Another washout. That particular generator was too weak to form a shield against an actinic flare, even if we could figure out how to modify the field projection from umbrella to dome. I had one last notion.
"The tunnel leading to the other Nutmeg site: Do either of you know which direction it takes? Does it go south?"
Emily Konigsberg shook her head. "I have no idea."
"One is certain," Woritak said, "that it trends to the northeast."
"What," I asked h
im, "did you do with the belt and pouch that your orderlies took off me when I first arrived?"
"It is probably still lying in the nonsterile-materials tray in the hospital annex. This one forgot to instruct the lepido technicians to dispose of it. Because they are deficient in volition, they would not do so under their own initiative."

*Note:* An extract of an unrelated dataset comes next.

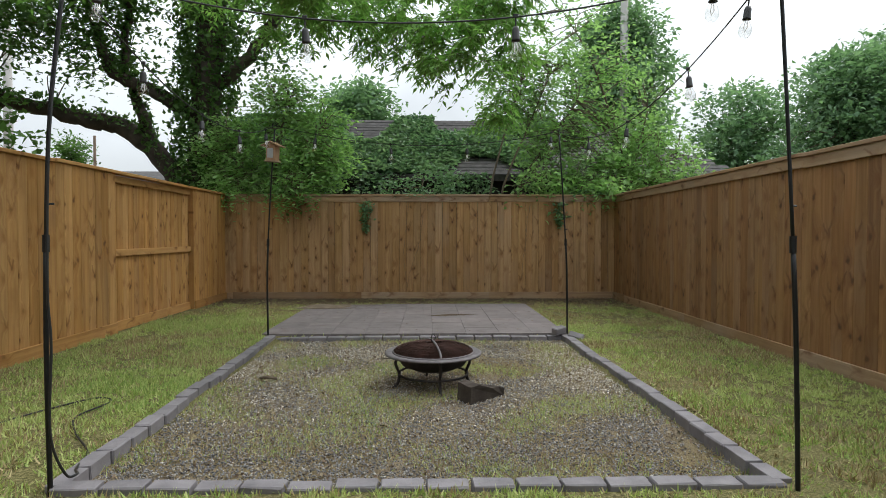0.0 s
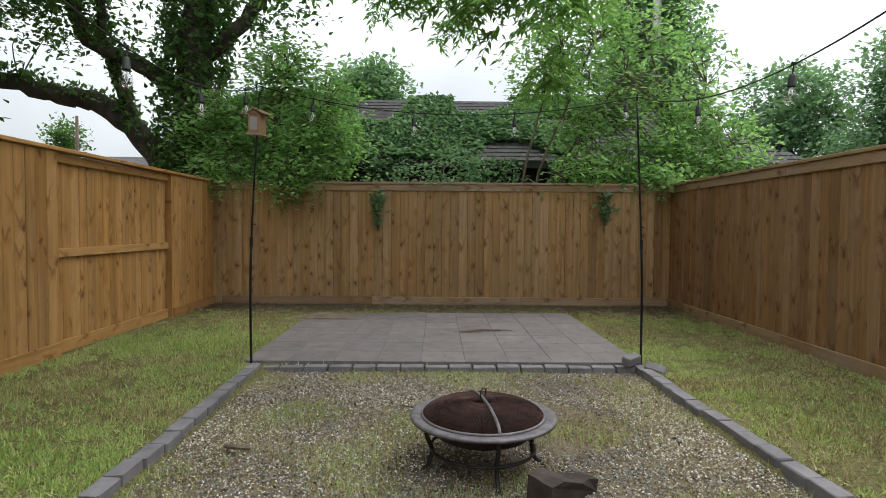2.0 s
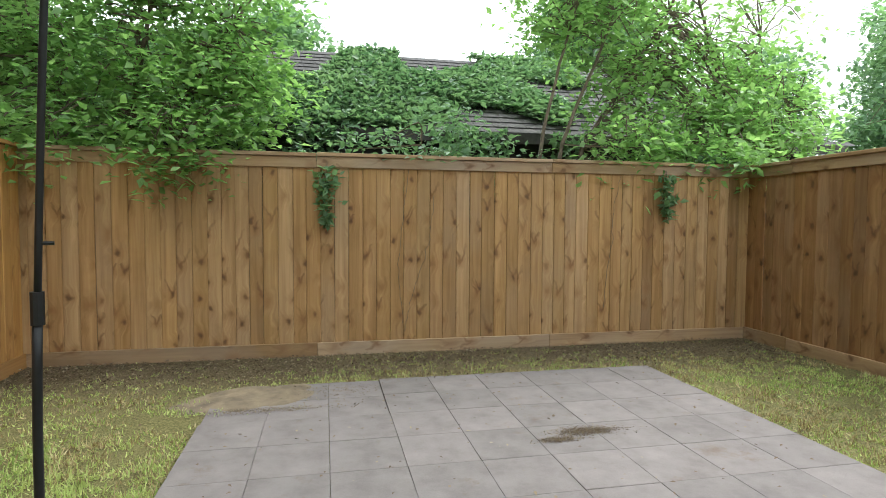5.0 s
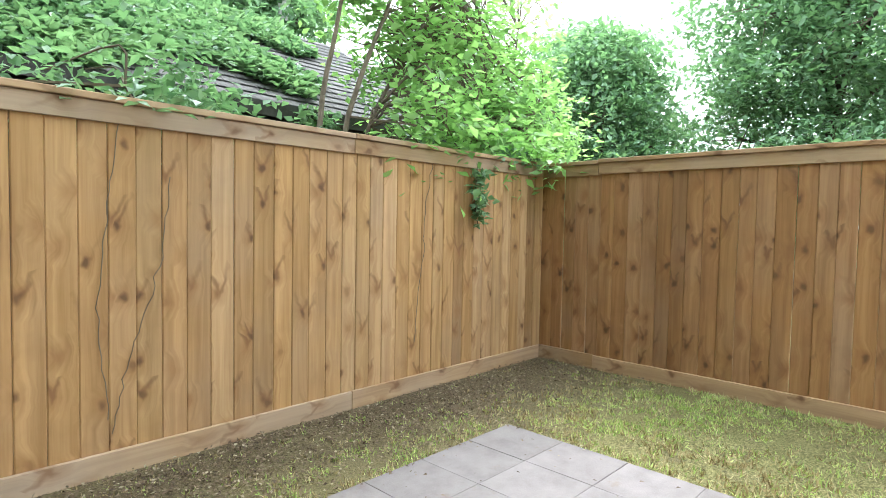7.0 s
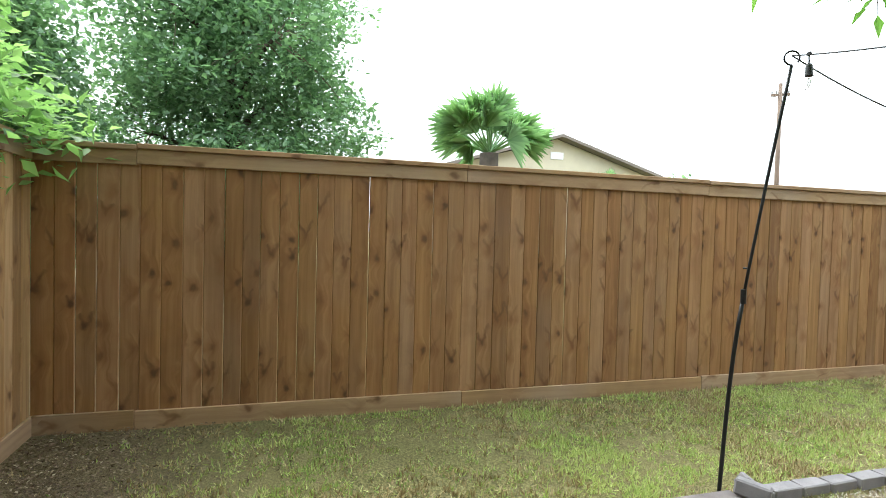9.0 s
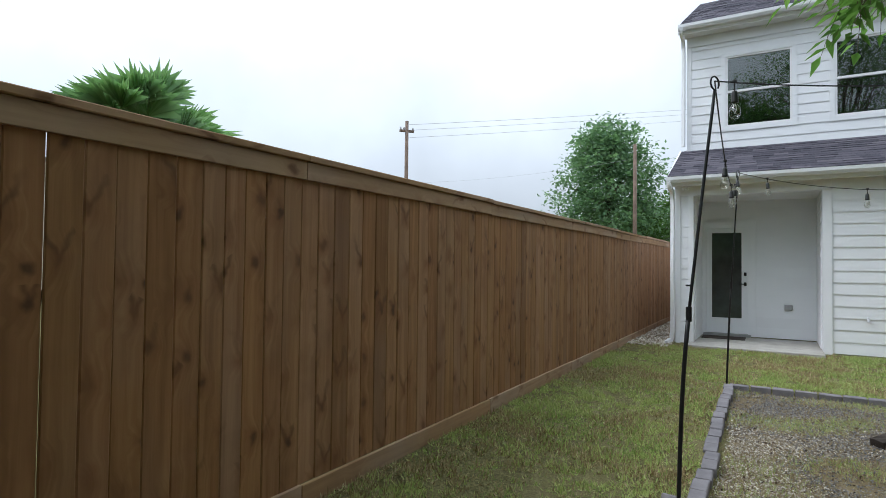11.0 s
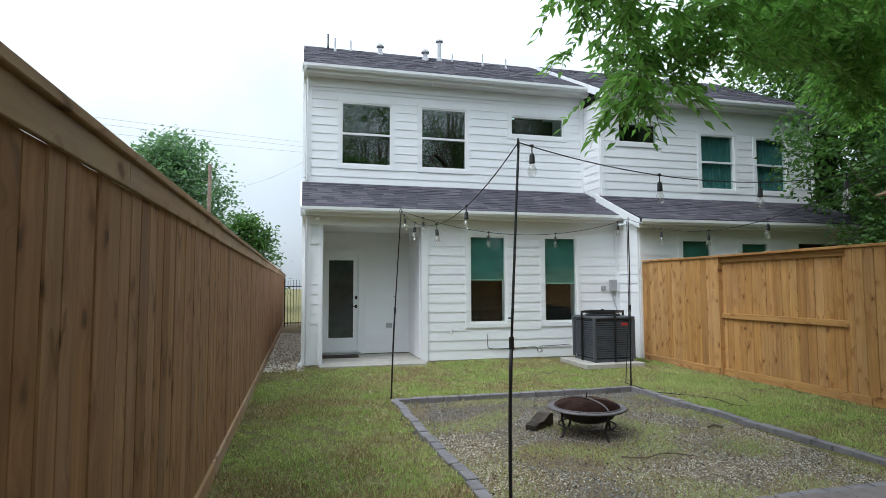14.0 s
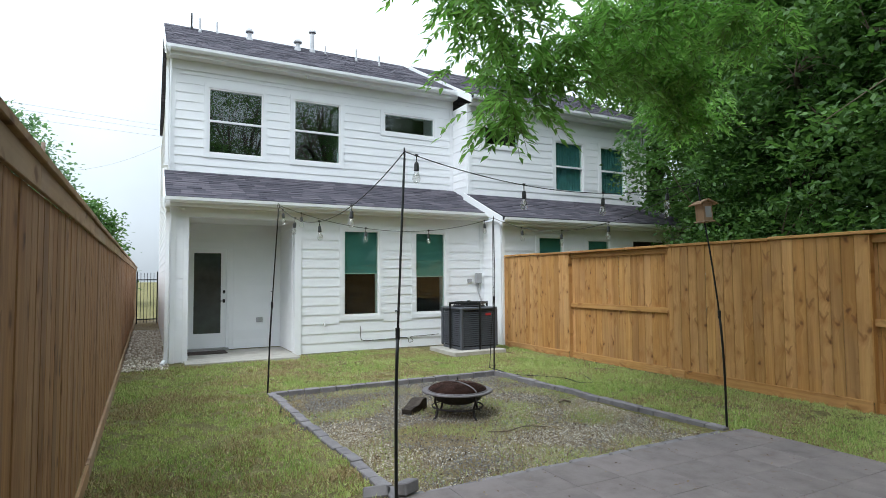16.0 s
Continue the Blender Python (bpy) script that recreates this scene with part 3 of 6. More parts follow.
def fence(name, label, m, length, mat, recess=(), trim=True, seed=1):
    """A board fence along local x, its face on local y = 0 looking towards +y."""
    r = random.Random(seed)
    f = thing(name, label, "fence", m, kind="structure")
    top = 1.87 if trim else 1.962
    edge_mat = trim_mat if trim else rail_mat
    widths = (0.139, 0.137, 0.134, 0.14, 0.124)
    meshes = [board_mesh("picket", w, 0.016, top - 0.12, mat, 0.0055) for w in widths]
    inside = lambda u: any(a < u < b for a, b in recess)
    u = 0.0
    while u < length - 0.05:
        k = r.randrange(5)
        w = widths[k]
        edge = min([e for ab in recess for e in ab if e > u + 1e-6], default=1e9)
        if edge < u + w - 1e-6:
            if edge - u > 0.012:
                cut = board_mesh("picket", edge - u - 0.002, 0.016, top - 0.12, mat)
                link("picket", cut, f, pose((u + edge) / 2, -0.085 if inside((u + edge) / 2) else 0.0, 0.12))
            u = edge
            continue
        back = -0.085 if inside(u + w / 2) else 0.0
        link("picket", meshes[k], f, pose(u + w / 2, back + r.uniform(-0.003, 0.003), 0.12, 0, r.uniform(-0.06, 0.06), r.uniform(-0.5, 0.5)))
        u += w + r.choice((0.0, 0.0005, 0.001, 0.0015, 0.0015, 0.002, 0.002, 0.0035))
    u = 0.0
    while u < length:
        v = min(u + 2.44, length)
        dz = r.uniform(-0.006, 0.006)
        bm = bx(u, v - 0.004, -0.095, 0.04 if trim else 0.032, 1.964 + dz, 2.0 + dz, bev=0.004)
        part("cap_board", bm, edge_mat, f)
        if trim:
            part("trim_board", bx(u, v - 0.003, 0.001, 0.021, 1.858 + dz, 1.962 + dz, bev=0.003), trim_mat, f)
        u = v
    cuts = sorted({0.0, length, *[x for ab in recess for x in ab]})
    for a, b in zip(cuts, cuts[1:]):
        back = inside((a + b) / 2)
        y0 = -0.083 if back else 0.001
        u = a
        while u < b:
            v = min(u + 2.44, b)
            part("kick_board", bx(u + 0.002, v - 0.002, y0, y0 + 0.024, -0.04, 0.132 + r.uniform(-0.01, 0.006), bev=0.004), edge_mat, f)
            u = v
        if back:
            part("rail", bx(a + 0.01, b - 0.01, -0.083, -0.046, 0.945, 1.032, bev=0.004), rail_mat, f)
            part("rail", bx(a + 0.01, b - 0.01, -0.083, -0.046, 1.87, 1.958, bev=0.004), rail_mat, f)
            for e in (a, b):
                s = 0.009 if e == a else -0.009
                part("jamb_board", bx(e + s - 0.008, e + s + 0.008, -0.083, -0.002, 0.0, 1.96), mat, f)
    for k in range(int(length / 2.44) + 1):
        part("post", bx(k * 2.44 - 0.045, k * 2.44 + 0.045, -0.21, -0.115, -0.1, 1.93, bev=0.005), trim_mat, f)
    return f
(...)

"Great! Emily, how long to get my sister Eve out of dy stasis?"
She was taken aback by the abrupt change of subject, and perhaps also by my use of her human name. The harsh voice faltered. "I think—less than thirty minutes. We—We would have to disconnect the apparatus, check her vital signs, and give necessary medication. But why not let the poor woman pass away peacefully?"
I ignored that, even though it was a valid question. "What kind of shape will Eve be in when she comes out? Conscious? Able to walk?"
"Semiconscious at best. She may recognize you. But she'll be very weak for several hours, until normal metabolic processes are reestablished. Certainly not able to walk. And her immune system won't be up to speed for days. We have no medicuffs available."
"You and Woritak go get Eve out of that tank. Matt, give them your envirosuit. They can dress Eve in it. At least she can breathe filtered air and stay warm and dry."
"During what?" Matt demanded.
"Our escape. Maybe." I picked up the Allenby stunner carbine I'd been carrying, in case some of the Haluk troopers weren't yet in a mood to contemplate death with docility. "Matt, you come along with me to the hospital. We're going to get the subterrain chart in my belt-pouch."
"What good will it do us?" she asked.
"Remember the half-eaten testudo Bob found? The one he nicknamed Luckless Larry? That Haluk came from here— and it didn't use the Nutmeg connector tunnel, which goes in the wrong direction. That means there's got to be another way out. Let's go find it."
Emily Konigsberg offered her alien wristcom unit to me. "Here, take this communicator. Press the black button to reach Woritak. I've also programmed it with the countdown timing."